The reaction rate tells us how quickly a reaction proceeds. It is usually expressed in terms of the change in concentration of a reactant or product over time. In our given reaction, the speed can be altered by adjusting the concentrations of \([\mathrm{H}_3\mathrm{O}^+]\) and \([\mathrm{CH}_3\mathrm{C}(\mathrm{S})\mathrm{NH}_2]\). When you add sodium hydroxide (NaOH) to the solution, it neutralizes the hydronium ions \([\mathrm{H}_3\mathrm{O}^+]\), effectively reducing their concentration. This leads to a decrease in the reaction rate because the rate law shows that the reaction is proportional to \([\mathrm{H}_3\mathrm{O}^+]\).
Similarly, adding water dilutes the solution, which lowers the concentration of both reactants present in the rate law. This dilution also reduces the reaction rate. Thus, any change in the concentration of reactants, whether by neutralization or dilution, directly impacts the reaction rate in predictable ways.

Rate Constant

The rate constant \(k\) in a rate law expression is a crucial factor in chemical kinetics. It provides the constant of proportionality between the reaction rate and the concentrations of reactants. Hence, different reactions have different rate constants due to the varied nature of interactions among reactant molecules. It is important to note that while changes in concentration affect the reaction rate, they do not affect the rate constant \(k\).

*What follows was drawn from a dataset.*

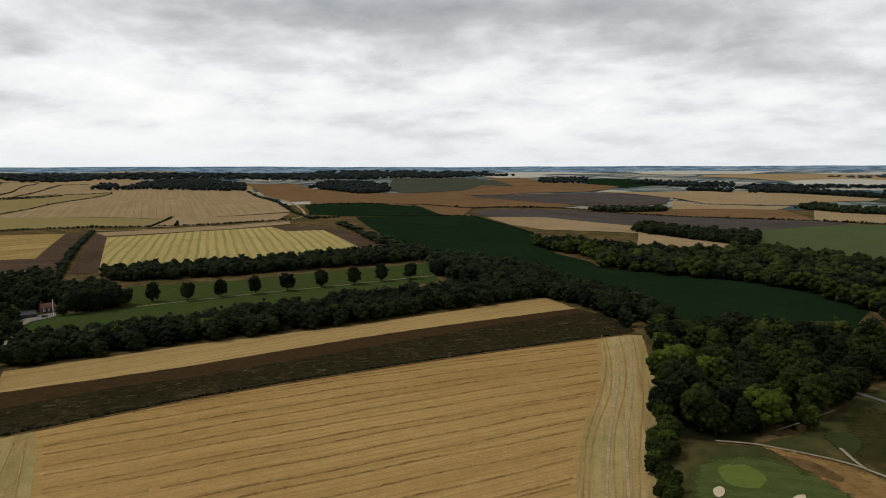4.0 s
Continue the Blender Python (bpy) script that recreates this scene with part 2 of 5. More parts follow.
CURVED_HEAD = crop("gold_headland_with_lines", (0.41, 0.268, 0.1), (0.3, 0.19, 0.068), 0.9, 5.0, (0.2, 0.125, 0.045), 0.22, 0.35, bending=4.0)
WHEAT = crop("ripe_wheat", (0.355, 0.245, 0.1), (0.255, 0.165, 0.062), 1.1, 12.0, (0.19, 0.125, 0.05), 0.09, 0.4)
PALE_WHEAT = crop("pale_ripe_stubble", (0.385, 0.295, 0.160), (0.285, 0.213, 0.108), 1.2, 9.0, (0.225, 0.165, 0.082), 0.10, 0.6)
HEADLAND = crop("pale_headland", (0.365, 0.265, 0.116), (0.225, 0.158, 0.06), 1.6, 0, patch=0.7, green=0.4)
STRIPED = crop("striped_stubble", (0.4, 0.315, 0.125), (0.28, 0.205, 0.075), 0.9, 0, patch=0.3, green=0.35, second=((0.205, 0.185, 0.062), 11.0))
ORANGE = crop("orange_stubble", (0.178, 0.106, 0.052), (0.112, 0.064, 0.030), 1.0, 18.0, (0.1056, 0.0616, 0.02816), 0.06, 0.8)
BUFF = crop("buff_stubble", (0.31, 0.225, 0.125), (0.215, 0.15, 0.078), 1.0, 14.0, (0.17, 0.115, 0.055), 0.08, 0.5)
OLIVE = crop("olive_ripening_crop", (0.244, 0.192, 0.08392), (0.178, 0.141, 0.05594), 0.5, 24.0, (0.126, 0.104, 0.03996), 0.04, 0.4)
GREY_CROP = crop("grey_green_crop", (0.064, 0.068, 0.046), (0.042, 0.046, 0.031), 0.4, 24.0, (0.048, 0.052, 0.032), 0.05, 0.4)
SAGE = crop("sage_green_crop", (0.074, 0.0925, 0.03834), (0.0518, 0.0703, 0.02722), 0.4, 20.0, (0.0666, 0.0814, 0.03996), 0.06, 0.4)
DARK_CROP = crop("dark_green_beet", (0.0112, 0.0235, 0.0095), (0.0074, 0.0158, 0.0064), 0.4, 24.0, (0.0068, 0.0140, 0.0062), 0.05, 0.9)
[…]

However, \(k\) is temperature-dependent and catalytic influence-independent. This means that adding a catalyst will increase the rate of reaction by lowering the activation energy needed, but it does not alter \(k\). Catalysts work by providing an alternative pathway with a lower activation energy, enhancing the reaction speed without affecting the intrinsic rate constant. Changes in temperature, on the other hand, can influence \(k\) as explained further.

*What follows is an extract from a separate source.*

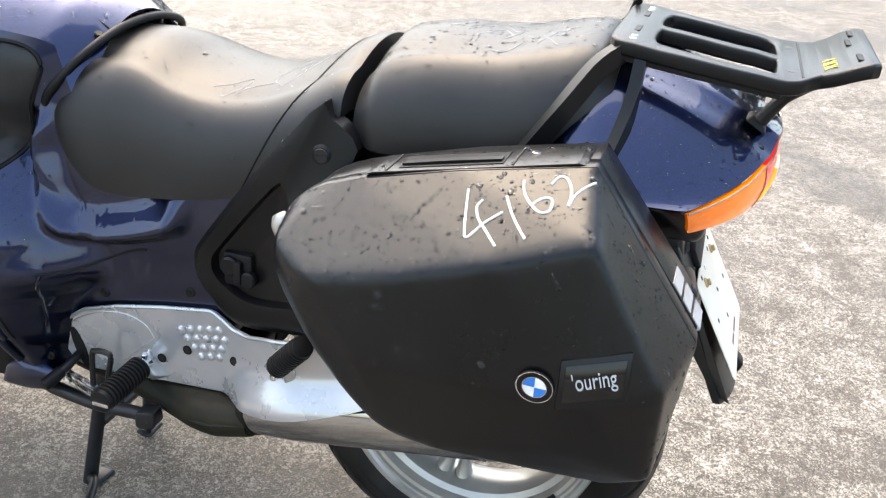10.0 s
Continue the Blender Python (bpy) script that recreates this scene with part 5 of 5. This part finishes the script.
def build_drops(count):
    """Rain drops standing on the bodywork, seats and cases."""
    rng = np.random.default_rng(4)
    wet = {"lid": 2.2, "base_band": 0.5, "base_body": 0.4, "tail_shell": 1.6, "rider_seat": 0.25, "pillion_seat": 1.1, "side_panel": 1.0, "tank_cover": 0.9, "knee_pad": 2.4, "plate": 0.35,
           "housing": 0.6, "cover_panel": 0.5, "flap": 0.5, "rear_plate": 1.0, "front_plate": 1.0, "tyre_tread": 0.12, "handle_surround": 1.2, "input_neck": 0.5}
    tri, weight = [], []
    for o in bike.children_recursive:
        k = wet.get(o.name.split(".")[0])
        if o.type != "MESH" or not k or (o.parent and o.parent.name.startswith("front_wheel")):
            continue
        for f in o.data.polygons:
            if f.normal.z < -0.15 or f.area < 1e-8:
                continue
            if o.name.startswith("tyre") and f.center.z < 0.3:
                continue
            vs = [o.data.vertices[i].co for i in f.vertices]
            for q in range(1, len(vs) - 1):
                T = (vs[0], vs[q], vs[q + 1])
                area = (T[1] - T[0]).cross(T[2] - T[0]).length / 2
                tri.append((T, f.normal.copy()))
                weight.append(area * k * (0.3 + max(0, f.normal.z)))
    weight = np.array(weight) / sum(weight)
    verts, faces = [], []
    for idx in rng.choice(len(tri), count, p=weight):
        vs, n = tri[idx]
        a, e = math.sqrt(rng.random()), rng.random()
        a = (1 - a, a * (1 - e), a * e)
        c = sum((v * float(w) for v, w in zip(vs, a)), Vector())
        r = float(min(0.0042, 0.0011 * math.exp(rng.normal(0, 0.5))))
        t = n.orthogonal().normalized()
        b = n.cross(t)
        down = Vector((0, 0, -1)) - n * n.z * -1
        m = len(verts)
        h = r * 0.55
        sx, sy = 1 + 0.5 * float(rng.random()), 1
        ang = float(rng.random()) * 6.28
        t, b = t * math.cos(ang) + b * math.sin(ang), b * math.cos(ang) - t * math.sin(ang)
        for rr, hh in ((1.0, -0.1), (0.86, 0.5), (0.5, 0.88)):
            for k in range(8):
                q = 2 * math.pi * k / 8
                verts.append(c + t * (r * rr * sx * math.cos(q)) + b * (r * rr * sy * math.sin(q)) + n * h * hh)
        verts.append(c + n * h)
        for ring in range(2):
            for k in range(8):
                faces.append((m + ring * 8 + k, m + ring * 8 + (k + 1) % 8, m + ring * 8 + 8 + (k + 1) % 8, m + ring * 8 + 8 + k))
        for k in range(8):
            faces.append((m + 16 + k, m + 16 + (k + 1) % 8, m + 24))
    me = bpy.data.meshes.new("rain_drops")
    me.from_pydata(verts, [], faces)
    me.polygons.foreach_set("use_smooth", [True] * len(me.polygons))
    w = bpy.data.materials.new("water")
    w.use_nodes = True
    b = w.node_tree.nodes["Principled BSDF"]
    b.inputs["Base Color"].default_value = (0.95, 0.97, 1, 1)
    b.inputs["Roughness"].default_value, b.inputs["IOR"].default_value, b.inputs["Transmission Weight"].default_value = 0.02, 1.33, 1.0
    me.materials.append(w)
    ob = new("rain_drops", me)
    tagged(ob, "clear rain drops standing on the motorcycle", "water", kind="stuff")


build_drops(17000)


# ---- far background ----
def build_car():
    """A dark parked car far behind the machine."""
    c = empty("parked_car")
    tagged(c, "dark parked car far across the yard", "car")
    ax = Vector((0.45, 0.89, 0)).normalized()
    side = Vector((0.89, -0.45, 0))
    O = Vector((-17.4, 8.5, 0)) - side * 0.1

    def at(a, b, z):
        return O + ax * a - side * b + Vector((0, 0, z))
    part("body", hull([at(a, b, z) for b in (0, 1.7) for a, z in ((-0.8, 0.3), (-0.85, 0.6), (-0.6, 0.85), (3.3, 0.9), (3.5, 0.6), (3.4, 0.28), (-0.4, 0.22), (3.0, 0.22))], 0.06), DARKMETAL, c)
    part("cabin", hull([at(a, b, z) for b, k in ((0.12, 1), (1.58, 1)) for a, z in ((0.3, 0.85), (0.9, 1.4), (2.4, 1.42), (3.1, 0.88))], 0.05), SOFTRUB, c)
    for a in (0.0, 2.6):
        for b in (0.02, 1.5):
            w = at(a, b, 0.31)
            part("wheel", lathe([(0, 0.12), (0, 0.2), (0.02, 0.29), (0.05, 0.31), (0.16, 0.31), (0.18, 0.29), (0.18, 0.12)], w, -side, 32), RUBBER, c)
            part("wheel_rim", lathe([(-0.005, 0), (-0.005, 0.05), (0.02, 0.19), (0.03, 0.2)], w, -side, 24, cap=False), CHROME, c)


build_car()


def build_litter():
    """Dead leaves and grit lying about on the concrete."""
    rng = np.random.default_rng(9)
    for x, y, s in ((-1.13, 3.78, 0.05), (-1.212, 3.554, 0.045), (-1.477, 3.213, 0.02), (-1.87, 4.3, 0.025), (-0.64, 1.66, 0.02)):
        a = float(rng.random()) * 3
        pts = []
        for k in range(10):
            q = 2 * math.pi * k / 10
            rr = s * (0.7 + 0.5 * float(rng.random()))
            pts.append((x + math.cos(a) * rr * math.cos(q) - math.sin(a) * rr * 0.4 * math.sin(q), y + math.sin(a) * rr * math.cos(q) + math.cos(a) * rr * 0.4 * math.sin(q)))
        lf = part("dead_leaf", prism(pts, "z", 0.001, 0.006, 0), PIPE)
        tagged(lf, "dark wet dead leaf lying on the concrete", "leaf", group="dead leaves on the ground")


build_litter()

Effect of Temperature on Reaction Rate

Temperature has a significant impact on the reaction rate and the rate constant \(k\). Generally, increasing the temperature results in an increase in \(k\), thereby accelerating the reaction. This is due to the fact that molecules at higher temperatures have more kinetic energy; thus, they collide more frequently and with greater energy.

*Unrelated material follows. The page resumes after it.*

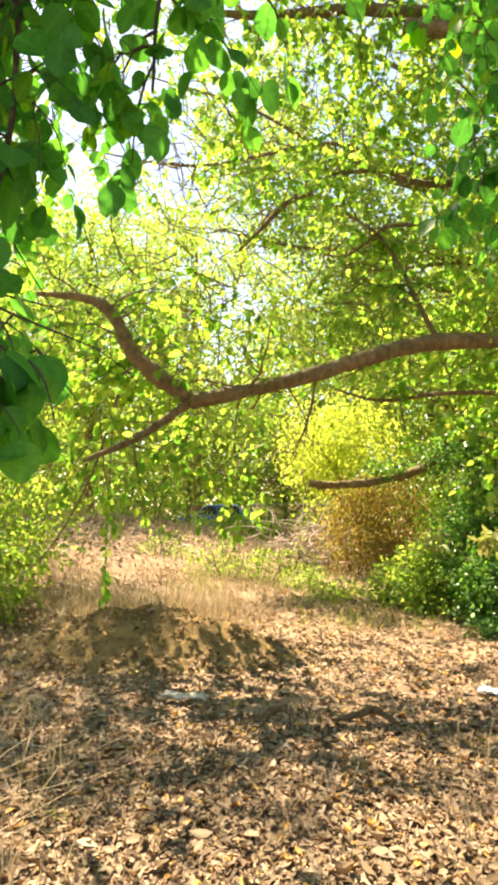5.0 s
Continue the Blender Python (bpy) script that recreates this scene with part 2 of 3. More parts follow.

When the reaction temperature is lowered from \(25^{\circ} \mathrm{C} \) to \(15^{\circ} \mathrm{C}\), the decreased kinetic energy leads to fewer successful collisions and hence a decrease in \(k\). This results in a slower reaction rate as it becomes less frequent and less energetic. In most cases, a rule of thumb in chemical kinetics is that the reaction rate doubles with every 10-degree Celsius increase in temperature. However, in scenarios where the temperature is reduced, we observe an inverse effect on the reaction rate and rate constant.